Written instruction: Your task is to repeat the lines below exactly, excluding any pictures they contain.

## Begin Source excerpt

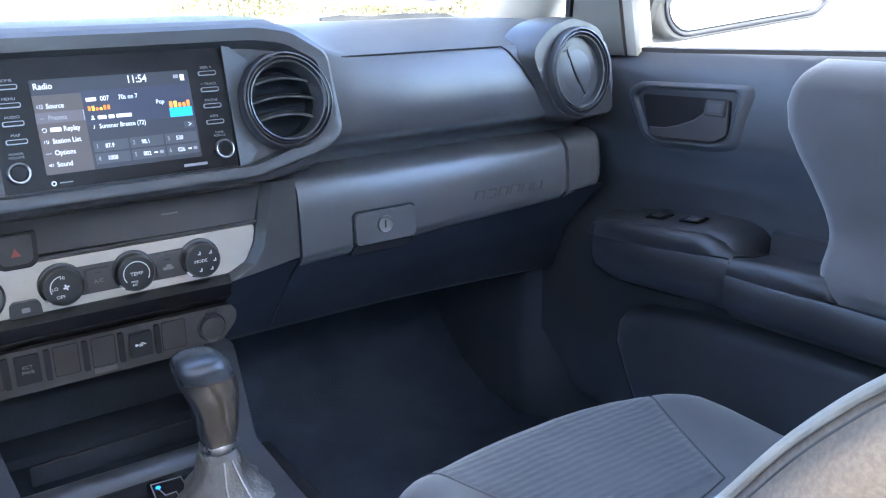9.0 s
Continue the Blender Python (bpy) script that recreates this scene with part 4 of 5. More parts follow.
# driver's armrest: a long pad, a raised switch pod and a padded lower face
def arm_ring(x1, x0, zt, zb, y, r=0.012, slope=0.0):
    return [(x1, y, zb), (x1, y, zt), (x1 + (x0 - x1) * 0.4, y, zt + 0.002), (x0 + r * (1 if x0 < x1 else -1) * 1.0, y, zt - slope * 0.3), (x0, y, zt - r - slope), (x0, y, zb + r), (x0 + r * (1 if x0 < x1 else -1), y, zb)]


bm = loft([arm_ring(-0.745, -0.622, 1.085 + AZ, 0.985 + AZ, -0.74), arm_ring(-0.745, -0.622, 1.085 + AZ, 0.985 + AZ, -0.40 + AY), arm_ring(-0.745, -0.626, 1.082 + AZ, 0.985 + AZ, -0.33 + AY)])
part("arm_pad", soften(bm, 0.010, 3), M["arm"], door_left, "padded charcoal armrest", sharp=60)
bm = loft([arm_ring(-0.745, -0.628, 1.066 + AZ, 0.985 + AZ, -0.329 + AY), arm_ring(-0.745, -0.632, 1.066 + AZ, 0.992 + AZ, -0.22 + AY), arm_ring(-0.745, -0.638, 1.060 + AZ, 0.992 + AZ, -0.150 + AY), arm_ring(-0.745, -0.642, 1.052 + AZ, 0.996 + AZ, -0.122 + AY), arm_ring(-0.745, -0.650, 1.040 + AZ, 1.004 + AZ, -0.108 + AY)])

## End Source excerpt

Solved exercise:
9.0 s
Continue the Blender Python (bpy) script that recreates this scene with part 4 of 5. More parts follow.
# driver's armrest: a long pad, a raised switch pod and a padded lower face
def arm_ring(x1, x0, zt, zb, y, r=0.012, slope=0.0):
    return [(x1, y, zb), (x1, y, zt), (x1 + (x0 - x1) * 0.4, y, zt + 0.002), (x0 + r * (1 if x0 < x1 else -1) * 1.0, y, zt - slope * 0.3), (x0, y, zt - r - slope), (x0, y, zb + r), (x0 + r * (1 if x0 < x1 else -1), y, zb)]


bm = loft([arm_ring(-0.745, -0.622, 1.085 + AZ, 0.985 + AZ, -0.74), arm_ring(-0.745, -0.622, 1.085 + AZ, 0.985 + AZ, -0.40 + AY), arm_ring(-0.745, -0.626, 1.082 + AZ, 0.985 + AZ, -0.33 + AY)])
part("arm_pad", soften(bm, 0.010, 3), M["arm"], door_left, "padded charcoal armrest", sharp=60)
bm = loft([arm_ring(-0.745, -0.628, 1.066 + AZ, 0.985 + AZ, -0.329 + AY), arm_ring(-0.745, -0.632, 1.066 + AZ, 0.992 + AZ, -0.22 + AY), arm_ring(-0.745, -0.638, 1.060 + AZ, 0.992 + AZ, -0.150 + AY), arm_ring(-0.745, -0.642, 1.052 + AZ, 0.996 + AZ, -0.122 + AY), arm_ring(-0.745, -0.650, 1.040 + AZ, 1.004 + AZ, -0.108 + AY)])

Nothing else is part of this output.